The Federal Reserve paper, written by principal economist Colin Weiss, explores the option of revaluing the US's 261.5 million troy ounces of gold reserves from $42.22 per ounce to the current market price. This idea is also being discussed in Belgium. The speaker views this as a growing interest in gold revaluation, acknowledging its status as money.

However, the paper also includes a warning, citing Lebanon's experience. In 2002 and 2007, Lebanon revalued its gold to pay back debts equivalent to 11% of its GDP. While providing temporary relief, this did not solve the fundamental issue of overspending. The revaluation ultimately worsened Lebanon's problems, leading to hyperinflation and a crash in the Lebanese pound's value, which has lost over 98% of its purchasing power against the US dollar since 2023.

Regarding a revaluation to a lower market price, the speaker argues this makes more sense and aligns with the US action in February 1973, when gold was revalued to $42.22 per ounce despite the market price being over $60. This strategy increases assets on the balance sheet, makes debt appear more manageable, and signals market confidence in the US dollar by not fully recognizing its devaluation reflected in gold's current price.

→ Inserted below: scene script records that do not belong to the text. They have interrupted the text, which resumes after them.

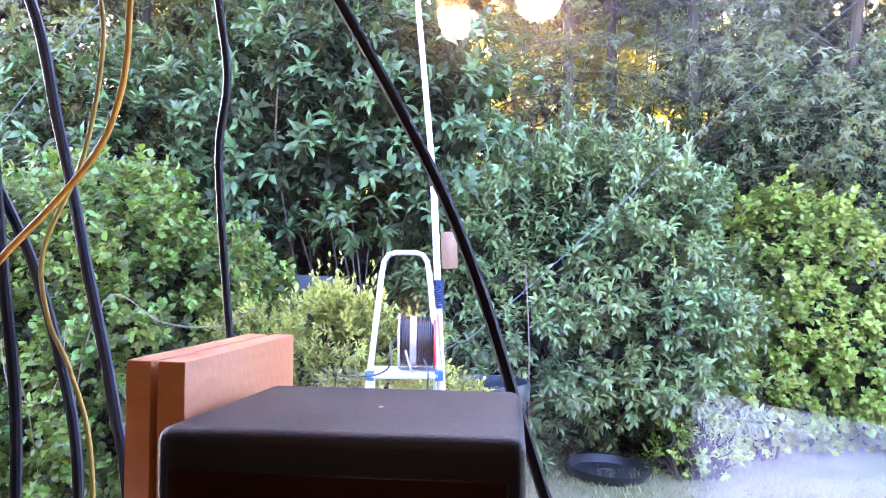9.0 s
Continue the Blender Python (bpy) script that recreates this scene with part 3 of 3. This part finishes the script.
def reel():
    """Cable drum lying on its side rim on the platform, axis across."""
    m = pose(-0.085, 3.37, 1.063 + 0.128, 0, 90, 0)
    e = thing("cable_reel", m, "drum of black cable half in clear wrap", "cable reel")
    for z, mt, lb in ((-0.085, M_FILM, "flange in clear wrap"), (0.078, M_RED, "red flange")):
        part("flange", lathe(bmesh.new(), [(0.02, z), (0.124, z), (0.128, z + 0.004), (0.124, z + 0.01), (0.02, z + 0.01)], 40, True), mt, e, lb)
    bm = bmesh.new()
    for layer, r in ((0, 0.102), (1, 0.110)):
        for i in range(17 - layer):
            z = -0.068 + 0.0088 * (i + layer * 0.5)
            prof = [(r + 0.0044 * math.cos(a), z + 0.0044 * math.sin(a)) for a in [k * math.pi / 4 for k in range(8)]]
            lathe(bm, prof, 36, True)
    part("cable_winding", bm, M_COIL, e, "wound glossy black cable")
    part("core", lathe(bmesh.new(), [(0.095, -0.08), (0.095, 0.08)], 32), M_DARK, e)
    bm = lathe(bmesh.new(), [(0.1165, -0.03), (0.1175, -0.028), (0.1175, -0.002), (0.1165, 0.0)], 36, True)
    part("wrap_band", bm, M_FILM, e, "band of clear wrap")
    bm = bmesh.new()
    tube(bm, smooth_line([(0.03, -0.10, -0.05), (0.06, -0.13, -0.04), (0.12, -0.12, -0.02), (0.127, -0.06, 0.01)], 5), 0.006, 6, 0.003)
    part("wrap_tail", bm, M_FILM, e, "loose crumpled clear wrap")


reel()


def mast():
    foot = Vector((0.085, 3.33, 0.0))
    j0, j1, j2, top = Vector((0.008, 3.385, 1.36)), Vector((-0.016, 3.41, 1.945)), Vector((-0.116, 3.55, 2.96)), Vector((-0.343, 3.70, 4.82))
    e = thing("antenna_mast", pose(0, 0, 0), "slim white telescopic mast lashed to the ladder", "mast")

    def seg(a, b, r, name, mt, lb=""):
        bm = bmesh.new()
        tube(bm, [a, a.lerp(b, 0.5), b], r, 12)
        part(name, bm, mt, e, lb)
    m_white = mat("white_gloss_tube", (0.58, 0.58, 0.59), 0.25, 0, 0.08, 9, 0.03)
    m_grey = mat("grey_tube", (0.55, 0.58, 0.63), 0.3, 0.3, 0.12, 9, 0.03)
    seg(foot, j1, 0.0165, "lower_tube", m_grey, "grey tube")
    seg(j1, j2, 0.014, "middle_tube", m_white)
    seg(j2, top, 0.0122, "upper_tube", m_white)
    for j, r in ((j1, 0.024), (j2, 0.0185)):
        d = (top - j).normalized() * 0.03
        seg(j - d, j + d, r, "clamp", M_GREYCAB if r > 0.02 else M_ALU, "dark blue cord binding" if r > 0.02 else "clamp")
    bm = bmesh.new()
    for i in range(15):
        p = j0 + (j1 - j0).normalized() * (i * 0.0088 - 0.01)
        ring = [p + Vector((0.030 * math.cos(a), 0.028 * math.sin(a), 0.004 * math.sin(a * 2 + i))) for a in [k * 0.5236 for k in range(13)]]
        tube(bm, ring, 0.0052, 5, None, False)
    part("lashing", bm, M_NAVY, e, "wound navy blue cord")
    part("cap", boxm(-0.04, -0.04, -0.03, 0.04, 0.04, 0.03, bevel=0.012), m_grey, e, "grey top fitting").matrix_local = Matrix.Translation(top)
    bm = bmesh.new()
    tube(bm, smooth_line([top, Vector((-0.28, 3.6, 4.1)), Vector((-0.27, 3.55, 3.7)), Vector((-0.18, 3.53, 3.2)), j2], 5), 0.0022, 5)
    part("stay_wire", bm, M_GREYCAB, e, "thin dark wire")
    b = thing("wooden_block", pose(0.063, 3.44, 1.616, 0, -2, 0), "pale wooden block tied beside the mast", "wood block")
    part("block", boxm(-0.037, -0.02, -0.087, 0.037, 0.02, 0.087, bevel=0.003), M_BLOCK, b)


mast()


def rope(name, label, pts, r, mt, cat="rope", step=8):
    bm = bmesh.new()
    tube(bm, smooth_line(pts, step), r, 6)
    return tagged(part(name, bm, mt), label, cat)


rope("guy_rope", "thin pale rope from the mast into the hedge", [(-0.343, 3.70, 4.8), (-1.13, 3.75, 3.75), (-1.62, 3.75, 3.06), (-2.26, 3.75, 2.21), (-3.5, 3.85, 0.6), (-3.95, 3.9, 0.0)], 0.0019, M_ROPE)
rope("aerial_wire", "pale twisted wire rising from the ladder into the trees", [(-0.12, 3.3, 1.07), (0.10, 3.5, 1.167), (0.275, 3.7, 1.254), (1.212, 4.6, 1.976), (1.776, 5.0, 2.438), (3.415, 5.5, 3.773), (4.3, 6.0, 4.5), (5.2, 7.2, 5.4)], 0.0013, M_ROPE, "wire")
rope("trailing_cable", "black cable hanging from the reel over the ladder", [(-0.11, 3.30, 1.22), (-0.19, 3.24, 1.20), (-0.20, 3.2, 1.1), (-0.27, 3.2, 1.055), (-0.42, 3.26, 1.04), (-0.5, 3.7, 0.98), (-0.54, 4.05, 0.6), (-0.52, 4.2, 0.0)], 0.0045, M_COIL, "cable")
rope("trailing_cable", "black cable running down between the ladder treads", [(-0.05, 3.26, 1.12), (-0.03, 3.22, 1.05), (-0.06, 3.18, 0.82), (-0.14, 3.1, 0.62), (-0.3, 3.06, 0.52), (-0.45, 2.98, 0.42), (-0.7, 2.9, 0.0)], 0.0045, M_COIL, "cable")
rope("hanging_vine", "pale brown dry vine hanging down the shrub", [(0.62, 4.98, 1.55), (0.63, 4.93, 1.3), (0.64, 4.9, 1.0), (0.645, 4.93, 0.7), (0.65, 4.95, 0.2), (0.66, 4.97, 0.0)], 0.004, M_VINE, "vine")
rope("bare_stem", "pale bare stem arching through the hedge", [(-2.0, 4.2, 0.0), (-1.95, 4.0, 0.8), (-1.75, 3.92, 1.35), (-1.45, 3.9, 1.22), (-1.15, 3.92, 1.2), (-0.98, 4.0, 1.3)], 0.0035, M_VINE, "stem")
rope("bare_stem", "pale bare stem looping over the hedge", [(-2.25, 4.3, 0.0), (-2.2, 3.98, 0.75), (-2.3, 3.9, 1.12), (-2.22, 3.86, 0.84), (-2.05, 3.86, 0.80), (-1.98, 3.88, 0.95), (-1.97, 3.92, 1.2)], 0.003, M_VINE, "stem")


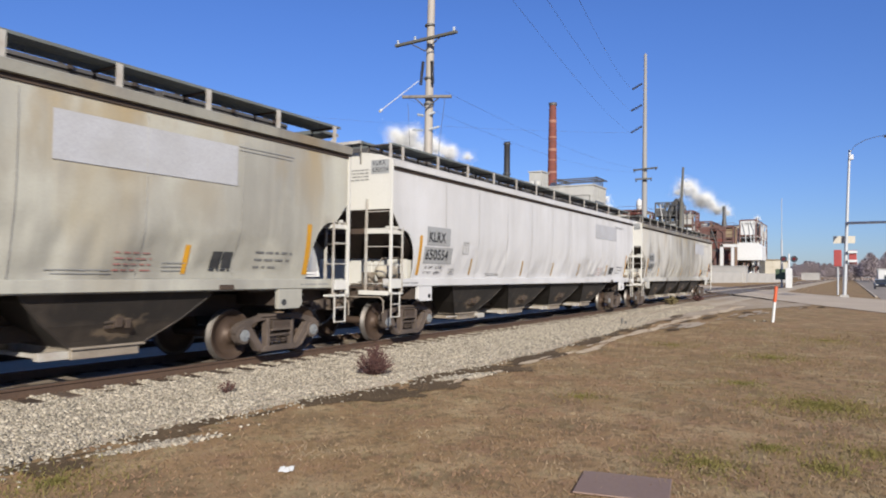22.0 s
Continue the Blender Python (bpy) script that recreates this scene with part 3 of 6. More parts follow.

The speaker reassures that a revaluation to a lower price than the current market would not necessarily cause a price crash. In February 1973, despite the revaluation below the market price, gold prices rose by 30% and silver by 21.7%. Gold revaluation is seen as a bullish signal for precious metals holders, as it acknowledges the inherent value of gold and the limitations of fiat currencies, ultimately driving prices up in both the short and long term, regardless of the arbitrarily set revalued price. The floating spot price of gold has increased from $60 per ounce in February 1973 to $3,400 per ounce today.